Ballbusters on Parade
Suddenly being a Jack fan is akin to being a Tommy Lee or Axl Rose fan. Can I be a feminist and obsess over a star who beats women? I was already feeling a little uneasy about him since he showed up at the Oscars with the moustache again (the only good thing he ever did while mustachioed was Reds) and looking like he was approaching The Two Jakes weight. Yet, by its very nature, a celebrity obsession isn't something you can just turn off. Just ask John Hinckley, Jr. Sure, celebrity obsessions sometimes burn bright and then burn out...like my brief flings with Vanilla Ice and Brian "The Boz" Bosworth. But this is my primary celebrity obsession--the one that has outlived all others. What's that saying? After a nuclear war, the only things that will remain are cockroaches, Cher, and my obsession with Jack. I guess at this point I could continue to admire Jack's movies and not Jack himself. Carnal Knowledge has always been one of my favorite Jack movies. Jack said that when he made that movie he knew that women wouldn't like him for a while because he plays such a womanizing asshole. He got nominated for Best Actor for that movie but maybe he was just playing himself. Perhaps Carnal Knowledge should be re-titled Being Jack Nicholson. I can picture him sitting by himself in his house atop Mullholland Drive watching a slide show called "Ballbusters on Parade" just as he did in the movie. It makes me sad. I'm sympathetic toward him-to a fault?
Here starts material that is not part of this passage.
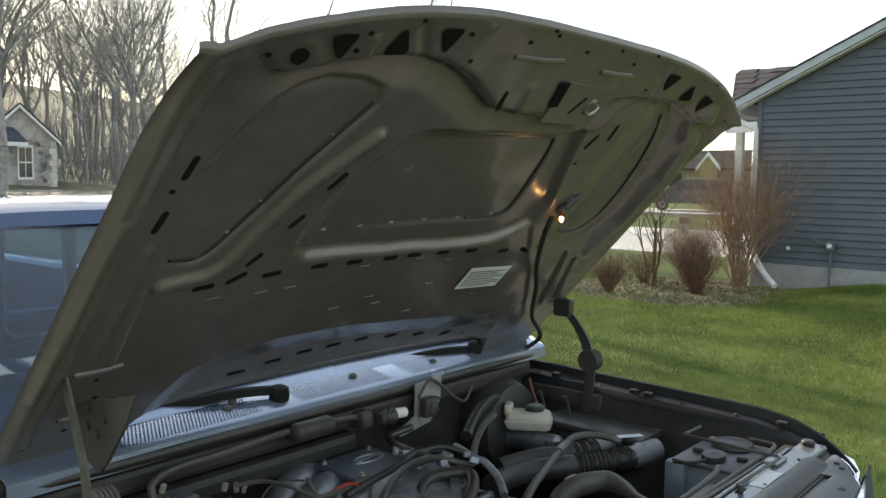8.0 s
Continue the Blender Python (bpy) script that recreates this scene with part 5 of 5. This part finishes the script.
# ---- the neighbour's house ----
# trim under the gable edge: its shade is mixed into this grey-blue
RAKE = mat("shaded_rake_trim", (0.40, 0.44, 0.48), 0.55, 0, 6, 0.08)
house = thing("house", "single-storey house with slate-blue lap siding and white trim", "house")
GX, GY0, GY1, EAVE, PITCH = 12.42, 4.58, -3.0, 2.92, 0.495
part("foundation", boxed((GX - 0.02, GY1, -0.1), (22, GY0 + 0.02, 0.36), 0.01), FOUND, house, "grey concrete foundation")
part("wall", boxed((GX + 0.03, GY1, 0.36), (22, GY0, EAVE)), SIDING, house)
part("gable", prism([(GY0, EAVE), (GY1, EAVE), ((GY0 + GY1) / 2, EAVE + PITCH * (GY0 - GY1) / 2)], 0.1, Matrix(((0, 0, 1, GX + 0.03), (1, 0, 0, 0), (0, 1, 0, 0), (0, 0, 0, 1)))), SIDING, house)
step = 0.108
for k in range(46):
    z = 0.36 + k * step
    cut = max(0.0, (z + step - EAVE) / PITCH)
    y0, y1 = GY1 + cut, GY0 - cut - 0.06
    if y1 - y0 < 0.3:
        break
    bm = loft([[(GX + 0.028, y, z + step + 0.004), (GX + 0.026, y, z + step), (GX + 0.002, y, z + 0.004), (GX + 0.004, y, z), (GX + 0.028, y, z)] for y in (y0, y1)], closed=True)
    part("siding_board", bm, SIDING, house)
part("corner_board", boxed((GX - 0.012, GY0 - 0.065, 0.36), (GX + 0.05, GY0 + 0.012, EAVE), 0.004), SIDING, house)
mid_y = (GY0 + GY1) / 2
peak = EAVE + PITCH * (GY0 - GY1) / 2
for s in (1, -1):
    ye = GY0 + 0.35 if s > 0 else GY1 - 0.35
    ze = EAVE - PITCH * 0.35
    part("rake_board", loft([[(GX - 0.16 + dx, y, z + dz) for dx, dz in ((0, 0.05), (0.03, 0.05), (0.03, 0.19), (0, 0.19))] for y, z in ((ye, ze), (mid_y, peak))], closed=True), RAKE, house, "rake board, its trim toned grey-blue as in shade")
    part("rake_soffit", loft([[(GX - 0.15, y, z + 0.02), (GX + 0.06, y, z + 0.02)] for y, z in ((ye, ze), (mid_y, peak))], 0.01), TRIMW, house)
    part("roof", loft([[(x, y, z + 0.19) for x in (GX - 0.17, 22.4)] for y, z in ((ye + s * 0.03, ze), (mid_y, peak))], 0.03), SHINGLE, house, "dark shingle roof")
part("eave_fascia", boxed((GX - 0.16, GY0 + 0.33, EAVE - 0.20), (22, GY0 + 0.36, EAVE + 0.02)), TRIMW, house)
part("gutter", loft([[(x, GY0 + 0.36 + a, EAVE - 0.02 + b) for a, b in ((0, 0.02), (0, -0.10), (0.03, -0.13), (0.09, -0.12), (0.12, -0.04), (0.12, 0.02))] for x in (GX - 0.20, 22)], 0.004), TRIMW, house, "white rain gutter")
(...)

Let's not forget--he grew up believing his mother was his sister and his grandmother was his mother. They took this secret to their graves. A journalist told him the truth. Maybe he can't handle the truth. This is the sort of deep betrayal you don't get over--it cuts to the bone. Yet, that doesn't give you a license to go around beating prostitutes.
I guess I'll wait and see what the judge decides--maybe this woman of ill repute is lying. But she's probably telling the truth. It's not an unbelievable tale. It's all too believable. But I'm not ready to auction my Jack collection on Ebay just yet. In fact, I just won a bid on a "Quack Nicholson" beanie baby. It's a little duck with sunglasses, crazy eyebrows, and an axe. I'm not telling you how much I paid.